I due battaglioni con ogni probabilità saranno dispiegati nel distretto di Hebron, la città-capitale dell’Intifada palestinese, in particolare intorno a Yatta. Secondo i media israeliani in questa parte della Cisgiordania a ridosso della “linea verde”del 1967, la barriera di separazione, cioè il Muro, non sarebbe impenetrabile. E ciò avrebbe consentito negli ultimi mesi a diversi palestinesi di Yatta, come i due cugini Mukhamra, e dei villaggi vicini di entrare senza particolari problemi in Israele e di raggiungere Tel Aviv che dista solo 75 km. Lieberman, durante la visita sul luogo dell’attentato, ha assicurato che non si accontenterà delle parole. Non è chiaro se Israele deciderà di andare un nuovo scontro diretto con Hamas. Il movimento islamico non ha rivendicato ufficialmente l’attacco di Tel Aviv. Ha elogiato gli attentatori e non è chiaro se stia avendo un ruolo effettivo nella presunta trasformazione armata dell’Intifada. Gli stessi analisti israeliani dubitano che la sparatoria di mercoledì sera abbia avuto una vera regia politica. «Gli attentatori sono probabilmente di Hamas tuttavia gli islamisti da ottobre ad oggi non sono riusciti ad andare oltre qualche attacco realizzato con armi prodotte in modo artigianale», afferma il generale israeliano Yaacov Amidror, esperto di sicurezza nazionale con un passato nell’intelligence militare. «Quanto è accaduto a Tel Aviv – aggiunge Amidror – non è legato alle situazioni di Gaza e non credo che sfocierà in un altro ampio scontro militare tra Israele e Hamas».

L’Autorità nazionale palestinese di Abu Mazen ha condannato l’attacco di Tel Aviv, proclamandosi contro le escalation di violenze dell’una e dell’altra parte.
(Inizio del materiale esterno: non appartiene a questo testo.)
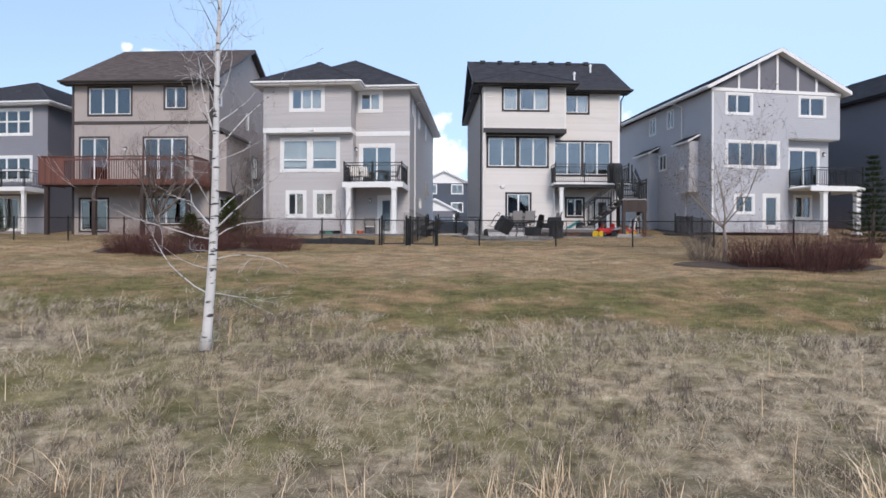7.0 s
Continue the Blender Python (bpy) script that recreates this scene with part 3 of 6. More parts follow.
# ---- cream house with black trim ----
def cream_house():
    h = thing("house", "three-storey cream vinyl-sided house with black trim and a charcoal shingle roof", "house", pose(2.4, 49.55, 0, 0, 0, 3.6))
    g, ze = 3.45, 12.0
    hb = [window(h, -1.04, 0, 0, 0.99, 3.68, 10.45, 11.82, TRIM_BLACK, [(0.30, 0.37), 0.70], blind=[(0.02, 0.29, 1.0, CURTAIN), (0.71, 0.98, 0.95, CURTAIN)])]
    wall(h, -1.04, 0, 0, 4.60, 9.3, 11.85, SID_CREAM, hb, boards=True)
    wall(h, 3.56, 0, 90, 1.3, 9.3, 11.85, SID_CREAM)
    hl = [window(h, -1.09, 0.6, 0, 0.26, 3.83, 7.38, 9.2, TRIM_BLACK, [0.235, (0.47, 0.53), 0.765]),
          window(h, -1.09, 0.6, 0, 1.34, 2.84, 4.53, 6.01, TRIM_BLACK, [0.5])]
    wall(h, -1.09, 0.6, 0, 4.17, g, 9.3, SID_CREAM, hl, boards=True)
    wall(h, 3.08, 0.6, 90, 0.7, g, 9.3, SID_CREAM)
    hr = [window(h, 3.08, 1.3, 0, 0.70, 2.19, 10.62, 11.82, TRIM_BLACK, [0.5], blind=[(0.5, 1.0, 0.9, CURTAIN)]),
          window(h, 3.08, 1.3, 0, 0.02, 3.52, 7.02, 9.11, TRIM_BLACK, [0.235, (0.475, 0.525), 0.765]),
          window(h, 3.08, 1.3, 0, 0.76, 1.92, 4.6, 5.82, TRIM_BLACK, [0.5]),
          (2.55, 3.40, 3.6, 5.72)]
    wall(h, 3.08, 1.3, 0, 3.96, g, 11.85, SID_CREAM, hr, boards=True)
    wall(h, 7.04, 1.3, 90, 9.1, g, 11.85, SID_CREAM, top=lambda s: 11.85 + min(max(0, s + 0.3), max(0, 9.4 - s)) * 0.56)
    wall(h, -1.09, 10.4, -90, 10.4, g, 11.85, SID_CREAM, top=lambda s: 11.85 + min(max(0, s + 0.3), max(0, 9.4 - s)) * 0.56)
    wall(h, 7.04, 10.4, 180, 8.13, g, 11.85, SID_CREAM)
    trims(h, -1.04, 0, 0, [(-0.03, 4.64, 9.27, 9.53, 0.04)], TRIM_BLACK, "band")
    trims(h, 3.56, 0, 90, [(0, 1.3, 9.27, 9.53, 0.04)], TRIM_BLACK, "band")
    part("bay_soffit", boxm((-1.04, 3.58, 0.02, 1.29, 9.26, 9.31)), TRIM_BLACK, h)
    trims(h, -1.09, 0.6, 0, [(-0.01, 0.07, g, 9.28, 0.03), (4.10, 4.18, g, 9.28, 0.03)], TRIM_WHITE, "corner_post")
    trims(h, -1.04, 0, 0, [(0, 0.07, 9.53, 11.8, 0.03), (4.53, 4.60, 9.53, 11.8, 0.03)], TRIM_WHITE, "corner_post")
    trims(h, 3.08, 1.3, 0, [(3.88, 3.97, g, 11.8, 0.03)], TRIM_WHITE, "corner_post")
    part("foundation", boxm((-1.16, -1.02, 0.52, 1.2, 3.2, 4.85)), CONCRETE, h)
    # roof: a main gable along the front and a hip over the bay
    r = gable_roof(h, -1.5, 7.58, 0.8, 10.9, 5.85, ze, 14.98, SHINGLE_DARK, TRIM_BLACK, seed=3)
    hip = hip_roof(h, -1.6, 4.13, -0.5, 4.2, ze + 0.012, 0.5, SHINGLE_DARK, TRIM_BLACK, seed=11, back=False)
    eaves(h, [(-1.57, -0.5), (4.1, -0.5), (4.1, 0.8), (7.55, 0.8), (7.55, 1.6), (-1.57, 1.6)], ze, TRIM_BLACK, depth=0.17)
    part("rake_soffit", boxm((-1.5, -1.1, 1.6, 10.8, 11.80, 11.84)), TRIM_BLACK, h)
    vents = mesh_of("roof_vent", boxm((-0.13, 0.13, -0.12, 0.12, -0.06, 0.09), (-0.17, 0.17, -0.16, 0.16, 0.09, 0.13), bevel=0.02), IRON)
    for i in range(7):
        part("roof_vent", vents, IRON, h, m=pose(-0.55 + 1.12 * i, 5.45, 14.80))
    for u, v, z in ((4.55, 2.0, 12.75), (6.05, 3.9, 13.8)):
        part("flue_pipe", lathe([(0.06, -0.2), (0.06, 0.42), (0.09, 0.42), (0.09, 0.52), (0.03, 0.55)], 10, pose(u, v, z)), VINYL, h)
    downpipe(h, [(-1.35, -0.3, 11.75), (-1.15, 0.5, 11.5), (-1.15, 0.56, 3.5)], TRIM_BLACK)
    downpipe(h, [(7.25, 1.0, 11.75), (7.1, 1.24, 11.4), (7.1, 1.24, 9.6)], TRIM_BLACK)
    # door to the yard
    d = trims(h, 3.08, 1.3, 0, [(2.44, 2.55, 3.6, 5.82, 0.045), (3.40, 3.51, 3.6, 5.82, 0.045), (2.55, 3.40, 5.72, 5.82, 0.045)], TRIM_BLACK, "door_casing")
    dr = part("back_door", boxm((2.55, 2.73, 0.0, 0.05, 3.62, 5.72), (3.22, 3.40, 0.0, 0.05, 3.62, 5.72), (2.73, 3.22, 0.0, 0.05, 3.62, 3.95), (2.73, 3.22, 0.0, 0.05, 5.52, 5.72)), VINYL, h, m=wall_frame(3.08, 1.3, 0))
    part("pane", boxm((2.72, 3.23, 0.02, 0.028, 3.94, 5.53)), GLASS, dr)
    part("door_handle", lathe([(0.03, 0), (0.03, 0.03), (0.012, 0.035), (0.012, 0.06), (0.028, 0.065), (0.02, 0.09)], 10, pose(2.62, -0.0, 4.65, 90)), IRON, dr)
    lantern(h, 5.35, 1.28, 5.5)
    lantern(h, 3.10, 0.95, 8.75, 90)
    part("dryer_vent", boxm((-0.02, 0.2, 0.46, 0.6, 6.32, 6.42), (-0.01, 0.19, 0.5, 0.59, 6.24, 6.32), bevel=0.01), VINYL, h)
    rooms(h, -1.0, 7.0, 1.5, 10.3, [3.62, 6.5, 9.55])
    # balcony
    bz = 6.45
    part("balcony", boxm((2.82, 7.02, -0.5, 1.29, bz - 0.08, bz), bevel=0.01), TRIM_WHITE, h)
    part("beam", boxm((2.84, 7.0, -0.48, -0.2, bz - 0.24, bz - 0.085)), TRIM_BLACK, h)
    part("balcony_soffit", boxm((2.9, 6.98, -0.2, 1.28, bz - 0.14, bz - 0.085)), TRIM_BLACK, h)
    railing(h, [(2.88, 1.25), (2.88, -0.42), (6.15, -0.42)], bz, name="balcony_railing")
    railing(h, [(7.0, 1.2), (7.0, -0.42)], bz, name="balcony_railing")
    column(h, 3.25, -0.3, 3.6, bz - 0.24, 0.2)
    return h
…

Tuttavia proprio in Fatah, il partito del presidente palestinese, non si condivide la scelta dell’Anp di condannare l’attentato senza metterlo in relazione alle politiche di occupazione di Israele che rendono difficile, molto spesso impossibile, la vita della popolazione civile in Cisgiordania e Gaza. «Quanto è accaduto a Tel Aviv è stata una risposta naturale alla violenza israeliana», ha commentato un portavoce di Fatah, Munir al Jaghoub. Israele – ha continuato il portavoce – «deve capire le conseguenze della demolizione di abitazioni, il trasferimento forzato di palestinesi, i raid dei coloni alla moschea di Al-Aqsa e gli omicidi a sangue freddo ai checkpoint». Anche il Fronte popolare per la liberazione della Palestina (Fplp) ha descritto l’attacco armato di due giorni fa come una «reazione naturale» e un «cambio di paradigma» dell’Intifada, sottolineando che il luogo della sparatoria – nei pressi del ministero della difesa – è un forte messaggio per il ministro Lieberman e che «la resistenza armata è la maniera migliore per ottenere i diritti dei palestinesi».

Non tutti i palestinesi condividono la lettura di chi vede la trasformazione dell’Intifada in una sollevazione armata. «L’Intifada è una continua resistenza popolare all’occupazione e quanto abbiamo visto a Tel Aviv rappresenta l’opposto», sostiene l’analista Ghassan al Khatib «in realtà siamo ancora di fronte ad atti individuali che non indicano l’inizio di una strategia diversa o di una svolta». Al Khatib esclude che l’attacco a Tel Aviv sia stato compiuto per ostacolare una ripresa, molto improbabile in verità, dei negoziati israelo-palestinesi. «Non credo che sia ragionevole arrivare a pensare fino a questo punto – dice l’analista palestinese – non diamo più significati del dovuto all’attentato dell’altra sera».